*WRITTEN INSTRUCTION:*
Without the pictures, output the records below word for word.

*MATERIAL SUPPLIED:*
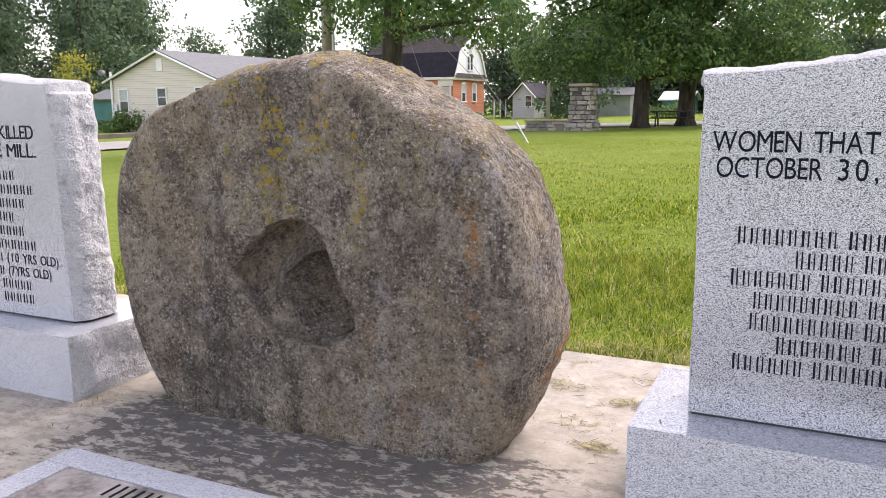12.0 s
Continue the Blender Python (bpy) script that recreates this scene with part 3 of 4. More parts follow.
def build_woods():
    """The belt of trees that closes the view."""
    rng, rnd = np.random.default_rng(20), random.Random(20)
    trunks = bmesh.new()
    blobs = []
    def clump(x, y, tall, wide):
        z0 = ground_z(x, y)
        tube([(x, y, z0), (x + rnd.uniform(-0.6, 0.6), y, z0 + tall * 0.8)], [0.3, 0.12], 6, trunks)
        for k in range(10):
            h = 0.10 + 0.85 * k / 9
            r = wide * (0.55 + 0.25 * math.sin(math.pi * h)) * rnd.uniform(0.7, 1.1)
            a = rnd.uniform(0, math.tau)
            blobs.append(((x + math.cos(a) * wide * 0.55, y + math.sin(a) * wide * 0.55, z0 + tall * h), (r, r, r * 0.75)))
    for x in range(-26, 40, 6):
        clump(x + rnd.uniform(-1.5, 1.5), 92 + rnd.uniform(-6, 8), rnd.uniform(12, 17), rnd.uniform(3.2, 4.4))
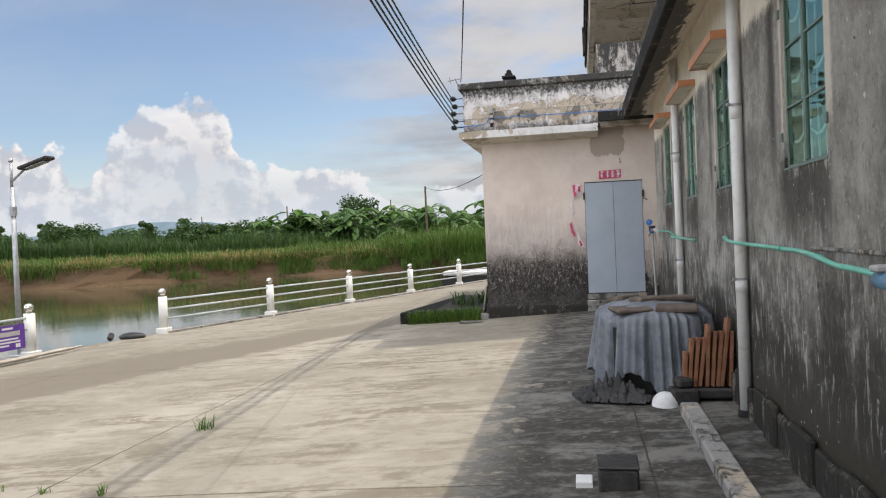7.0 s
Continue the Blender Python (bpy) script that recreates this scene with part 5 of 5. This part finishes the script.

*EXPECTED ANSWER:*
12.0 s
Continue the Blender Python (bpy) script that recreates this scene with part 3 of 4. More parts follow.
def build_woods():
    """The belt of trees that closes the view."""
    rng, rnd = np.random.default_rng(20), random.Random(20)
    trunks = bmesh.new()
    blobs = []
    def clump(x, y, tall, wide):
        z0 = ground_z(x, y)
        tube([(x, y, z0), (x + rnd.uniform(-0.6, 0.6), y, z0 + tall * 0.8)], [0.3, 0.12], 6, trunks)
        for k in range(10):
            h = 0.10 + 0.85 * k / 9
            r = wide * (0.55 + 0.25 * math.sin(math.pi * h)) * rnd.uniform(0.7, 1.1)
            a = rnd.uniform(0, math.tau)
            blobs.append(((x + math.cos(a) * wide * 0.55, y + math.sin(a) * wide * 0.55, z0 + tall * h), (r, r, r * 0.75)))
    for x in range(-26, 40, 6):
        clump(x + rnd.uniform(-1.5, 1.5), 92 + rnd.uniform(-6, 8), rnd.uniform(12, 17), rnd.uniform(3.2, 4.4))
7.0 s
Continue the Blender Python (bpy) script that recreates this scene with part 5 of 5. This part finishes the script.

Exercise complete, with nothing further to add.